CSS framework: Angular Material(angular), Material-UI, Tailwind CSS or Bootstrap?

This is for a personal project API based. What frontend backend tech stack are you using right now? Thanks!

Comments
  • 4
    I Iike using Svelte for frontends.
    Laravel is my top pick, I like it a lot, although you should also take a look at Symfony or Lumen.
    For CSS I use Bootstrap to make mockups and replace it with proper CSS later.
  • 8
    Do you really need a frontend framework for a personal project tho?
  • 1
    Angular, angular material, .net core. I don't do small projects though, smaller projects I might opt for react or just write it myself with rxjs as a functional execution pipeline.

    I never use bootstrap because so much of it's css comes with pieces to support the plugin infra, which is just flatly garbage, requires jquery and is the fastest way to layout thrash and exceed the 100ms update margin.
  • 0
    I'd recommend using Gridsome instead. Just focus on what you try to deliver with your personal project, don't waste time on building stacks.
  • 4
    Sounds like "how can I bloat even a small personal project until it's just as crappy as CNN's website".
  • 0
    @yellow-dog "Hey company that uses this really big framework. I have this really cool project that uses this framework (or at least one similar)"

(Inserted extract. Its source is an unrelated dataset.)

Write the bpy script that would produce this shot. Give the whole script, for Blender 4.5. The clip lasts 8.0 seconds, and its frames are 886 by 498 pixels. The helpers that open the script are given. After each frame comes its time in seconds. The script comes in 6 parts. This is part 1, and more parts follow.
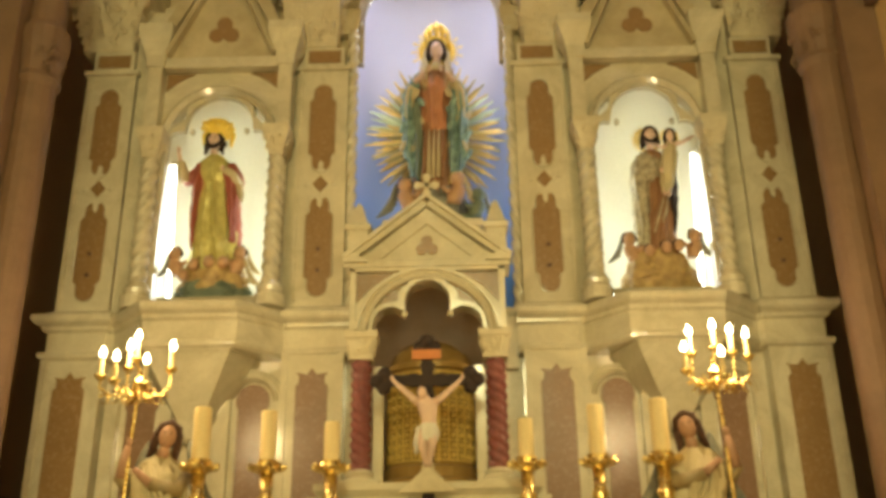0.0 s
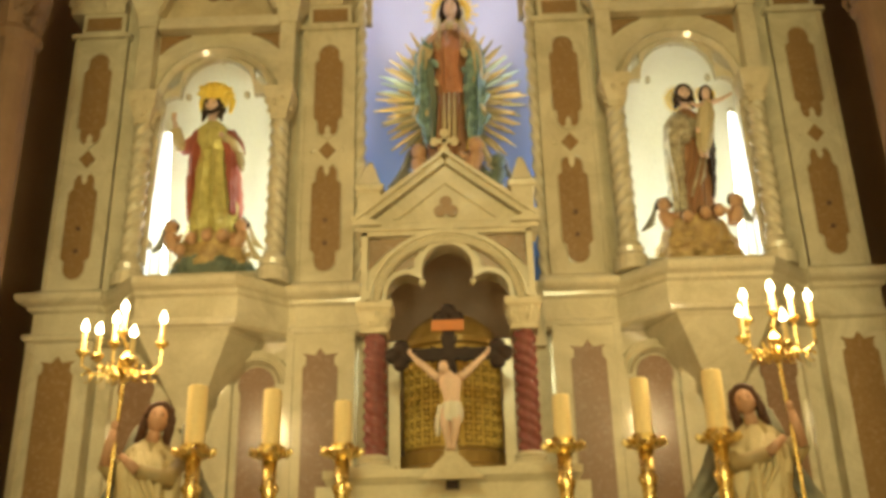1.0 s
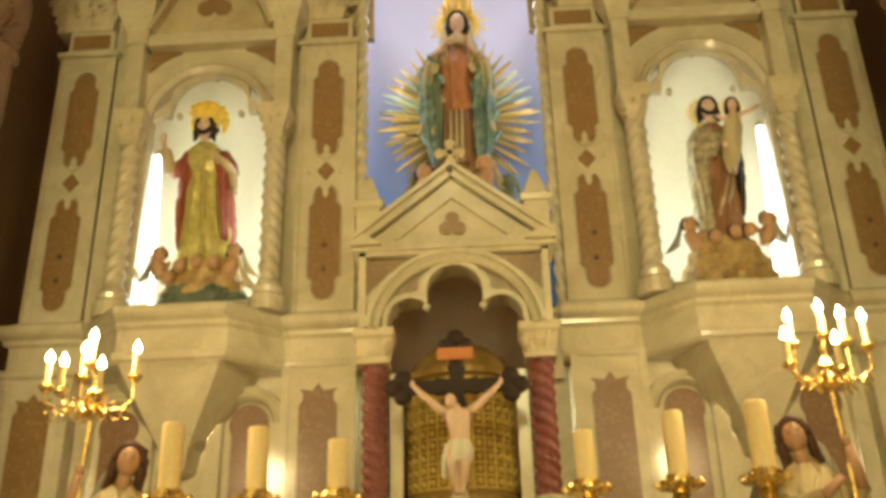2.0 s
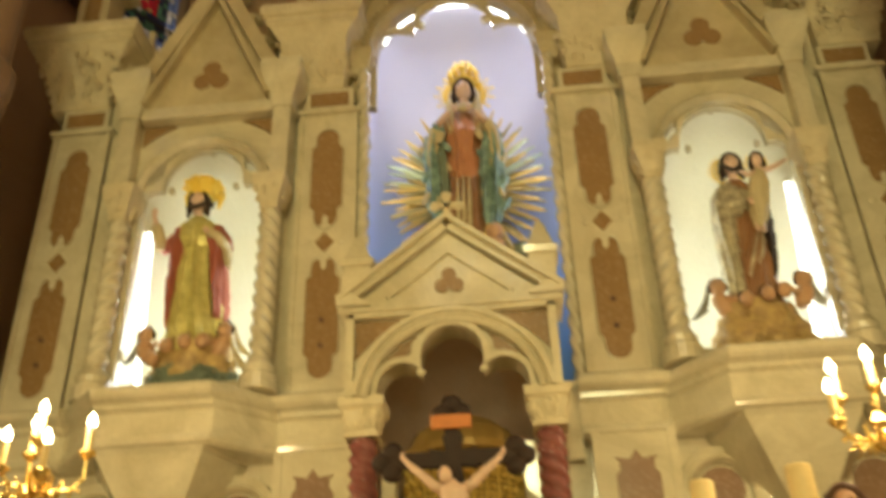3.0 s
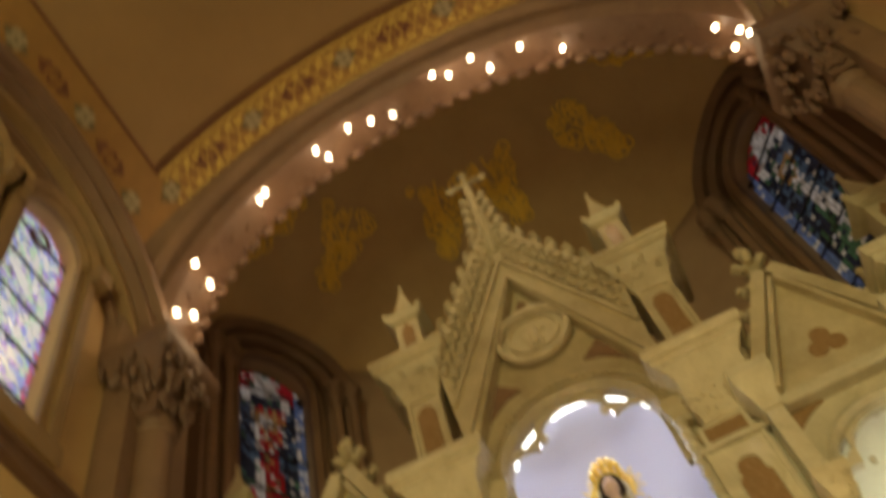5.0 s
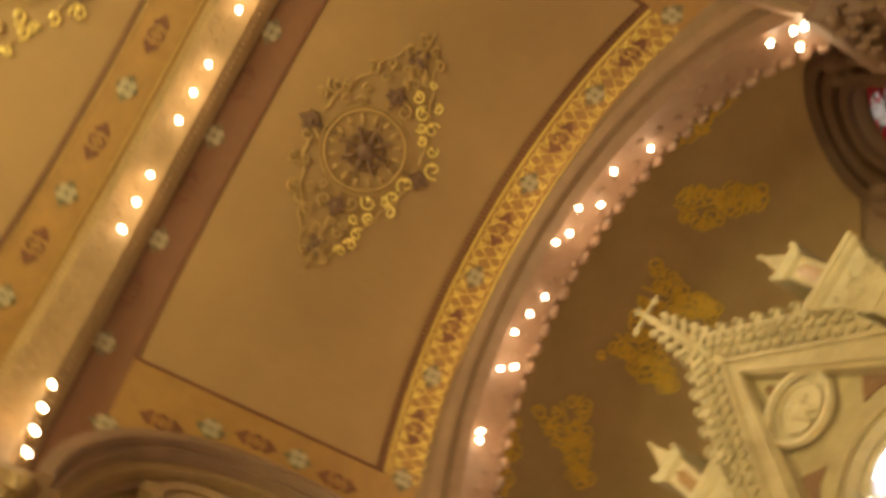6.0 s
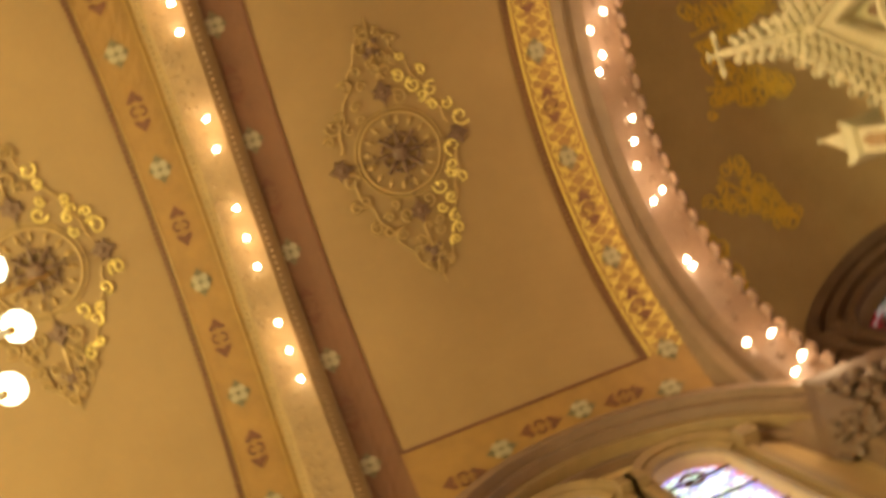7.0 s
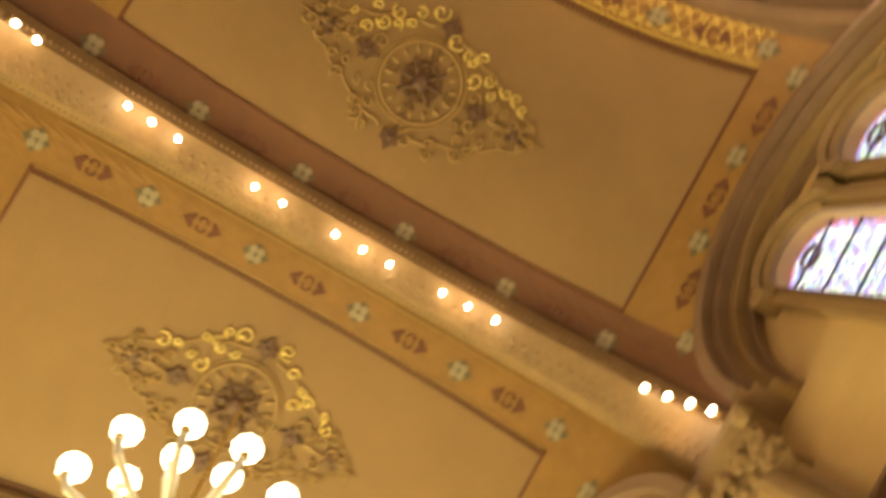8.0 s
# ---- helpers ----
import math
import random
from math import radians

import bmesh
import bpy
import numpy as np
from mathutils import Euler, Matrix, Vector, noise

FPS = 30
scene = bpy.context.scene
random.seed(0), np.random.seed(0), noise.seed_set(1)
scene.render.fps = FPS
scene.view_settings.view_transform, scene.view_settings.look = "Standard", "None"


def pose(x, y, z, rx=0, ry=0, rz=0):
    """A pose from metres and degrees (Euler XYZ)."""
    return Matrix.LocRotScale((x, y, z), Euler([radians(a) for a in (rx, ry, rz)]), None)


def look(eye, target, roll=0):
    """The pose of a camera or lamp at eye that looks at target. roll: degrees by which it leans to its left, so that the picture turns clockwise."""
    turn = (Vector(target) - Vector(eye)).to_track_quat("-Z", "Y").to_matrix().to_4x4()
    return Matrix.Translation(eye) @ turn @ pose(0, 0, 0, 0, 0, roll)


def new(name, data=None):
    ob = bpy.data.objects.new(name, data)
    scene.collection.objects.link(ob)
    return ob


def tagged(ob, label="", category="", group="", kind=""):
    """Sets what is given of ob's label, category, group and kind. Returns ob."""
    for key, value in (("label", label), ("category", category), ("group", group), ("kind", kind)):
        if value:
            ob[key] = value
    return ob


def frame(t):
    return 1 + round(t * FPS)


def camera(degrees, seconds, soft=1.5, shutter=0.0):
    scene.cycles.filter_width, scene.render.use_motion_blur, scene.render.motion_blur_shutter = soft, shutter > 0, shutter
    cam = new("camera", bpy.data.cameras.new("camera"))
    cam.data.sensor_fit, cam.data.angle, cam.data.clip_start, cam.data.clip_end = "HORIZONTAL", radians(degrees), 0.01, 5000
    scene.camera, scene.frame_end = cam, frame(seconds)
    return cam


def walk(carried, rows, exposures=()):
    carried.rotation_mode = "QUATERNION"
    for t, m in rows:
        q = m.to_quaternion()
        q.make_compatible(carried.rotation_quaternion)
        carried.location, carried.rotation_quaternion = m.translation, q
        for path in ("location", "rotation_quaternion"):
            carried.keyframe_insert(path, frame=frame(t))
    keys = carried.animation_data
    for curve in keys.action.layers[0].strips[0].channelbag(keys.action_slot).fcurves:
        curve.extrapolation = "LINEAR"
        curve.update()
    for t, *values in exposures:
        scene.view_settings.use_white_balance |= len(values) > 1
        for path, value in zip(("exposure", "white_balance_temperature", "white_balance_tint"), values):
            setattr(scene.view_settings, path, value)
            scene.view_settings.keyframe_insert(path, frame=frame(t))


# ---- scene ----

cam = camera(50, 8.0, soft=3.8, shutter=0.5)
# seconds, place in metres, turn in degrees
PATH = [
    (0, 0.151, -5.495, 1.791, 111.58, 0.84, 1.25),
    (0.5, 0.119, -5.228, 1.756, 111.95, 0.93, 2.03),
    (1, 0.084, -4.993, 1.808, 111.55, 1.29, 1.99),
    (1.5, 0.099, -4.770, 1.863, 112.89, 1.34, 3.25),
    (1.7, 0.098, -4.695, 1.884, 113.51, 1.37, 3.03),
    (2.8, 0.176, -4.253, 1.866, 118.09, 1.93, 3.69),
    (3, 0.221, -4.153, 1.863, 120.72, 1.80, 5.50),
    (3.5, 0.157, -3.946, 1.878, 126.20, 2.56, 9.32),
    (4, 0.165, -3.923, 1.896, 131.75, 4.46, 12.17),
    (4.5, 0.167, -3.914, 1.907, 138.90, 6.49, 15.50),
    (5, 0.167, -3.914, 1.906, 149.56, 10.38, 24.78),
    (5.2, 0.168, -3.909, 1.912, 154.66, 11.60, 29.70),
    (6.3, 0.064, -3.917, 1.899, 172.49, 12.80, 74.47),
    (6.5, 0.101, -3.965, 1.924, 174.09, 12.57, 84.96),
    (7, 0.141, -4.045, 1.946, 176.82, 12.79, 108.32),
    (7.5, 0.153, -4.126, 2.014, 179.88, 11.65, 131.23),
    (8, 0.032, -4.083, 2.039, 179.64, 6.705, 150.216),
]
walk(cam, [(t, pose(x, y, z, rx, ry, rz)) for t, x, y, z, rx, ry, rz in PATH],
     exposures=[(0, -0.12), (3, -0.14), (4.5, -0.46), (5.2, -0.31), (6.3, 0.96), (7, 0.92), (8, 0.78)])

# ---- light ----
world = bpy.data.worlds.new("world")
world.use_nodes = True
scene.world = world
sky = world.node_tree.nodes.new("ShaderNodeTexSky")
sky.sky_type, sky.sun_disc = "NISHITA", False
sky.sun_elevation, sky.sun_rotation = radians(25), radians(200)
world.node_tree.links.new(sky.outputs[0], world.node_tree.nodes["Background"].inputs[0])
world.node_tree.nodes["Background"].inputs[1].default_value = 0.08
WARM, LAMP, COOL = (1.0, 0.945, 0.468), (1.0, 0.66, 0.34), (0.94, 0.98, 0.76)


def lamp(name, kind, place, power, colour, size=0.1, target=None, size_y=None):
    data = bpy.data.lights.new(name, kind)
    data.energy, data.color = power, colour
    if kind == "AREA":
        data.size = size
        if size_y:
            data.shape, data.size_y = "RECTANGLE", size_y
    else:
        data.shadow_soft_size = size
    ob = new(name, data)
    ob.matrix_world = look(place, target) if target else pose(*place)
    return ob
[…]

    Vue is also incredibly nice to use. Like it's almost stupid how simple yet still powerful things are. Not only that but with Quasar or Nuxt Vue can be server side rendered as well
  • 1
    @inaba Not sure I can agree with that Quasar and Nuxt are relevant for personal project. Yes, it's quite a joy to to use Quasar, and Nuxt is always a refresher, and SSR is a thing there, but it's still a cognitive overload. You might ask where else to use them then? Perhaps, for some potentially giant application or dashboards with a lot of fields, alas not personal project.
  • 1
    My favorite stack:
    Docker
    NodeJS
    moleculer.io

    VueJS
    Quasar

    It might seem extreme for Personal use, BUT the overhead in the beginning is not that bad, and if the project gets bigger than anticipated, which it always does, it saves you so much time and pain.
  • 0
    wow would you look at that, I've never heard of ~50% of projects/tools/frameworks that's named here.

    web industry moves fast for sure.
  • 4
    @gkaply532 Smoke and mirrors. Meanwhile, most web devs already even fail at writing valid HTML. But they routinely do manage to blow it up until they deliver 1 MB of mostly superfluous crap for half a kB of text.
  • 3
    @Fast-Nop

    You're being generous, the average is 3MB.
  • 1
    My go-to combo right now would be Symfony for BE anr React with styled-components for FE and no UI libraries.
  • 1
    So let's talk about "how do you manage your time to make it your personal project ?" If you create personal project for learning something new let's put all popular framework into your project. So you can learn new in industries. But if just want create like a "blog" maybe you want consider about speed. Choose language programming not only how cool it is, but tell to ourself. How we can maintenance if we not have much time to do it. Just my personal perspective. Because user don't care about your framework, but people care about how impact you can contribute to society.
  • 0
    @inaba I'd be more impressed by someone using the right tool than that. Sure, having worked with something is interesting, but using it everywhere even when you shouldn't is a red flag.
  • 0
    @PrivateGER I have work experience in Symfony too but I feel it is quite big and complicated. Thanks for mentioning svelte. Another new shiny JS library/framework I must check out. I heard about it way back but did not bother to study it. I will now.
  • 0
    @yellow-dog yes I need a frontend framework for separation of concerns. So I will have 2 separate folders, FE and BE.

    It also allows me to practice API work that I can use for work
  • 0
    @hitzoR do you use docker for PHP Symfony in development? I just use MAMP localhost. I'm a newbie in docker with PHP
  • 2
    @Devnergy Symfony provides it's own built-in web server for developement purposes, so I mostly use that with separatelly installed MariaDB. Installing PHP is just a matter of downloading binnaries, unpacking them somewhere and adding that folder to PATH.
  • 2
    React (or Vue since its built into laravel), Laravel, Tailwind
  • 0
    📌
  • 2
    @JoshBent I think I'm liking tailwind now than bootstrap and angular material. I'll dig on more about tailwind components so that I don't have to build components from scratch
  • 3
    @Devnergy I just grown to immediately love tailwind because it's not opinionated like bootstrap in styling random elements and allows for infinite columns due to simple flex box instead of hacked 33.3333%.
  • 1
    Angular with C# and ASP on .NET Core
  • 1
    Depends on what my needs are.

    Something simple and quick? Nginx, html, css.

    Something a bit more complicated with actual routing and databases? Depends on if I need all of rails or if Sinatra, or even a basic Rack app suffice and plain html, css. Maybe SemanticUI if I'm feeling fancy.

    Speed? I want speeeeeeed? And it's relatively simple? Rust + actix-web or warp, html, css and maybe semantic ui if I'm feeling lucky.

    Evaluate what your needs are and plan accordingly. There is no need for all that framework stuff if your application is very simple.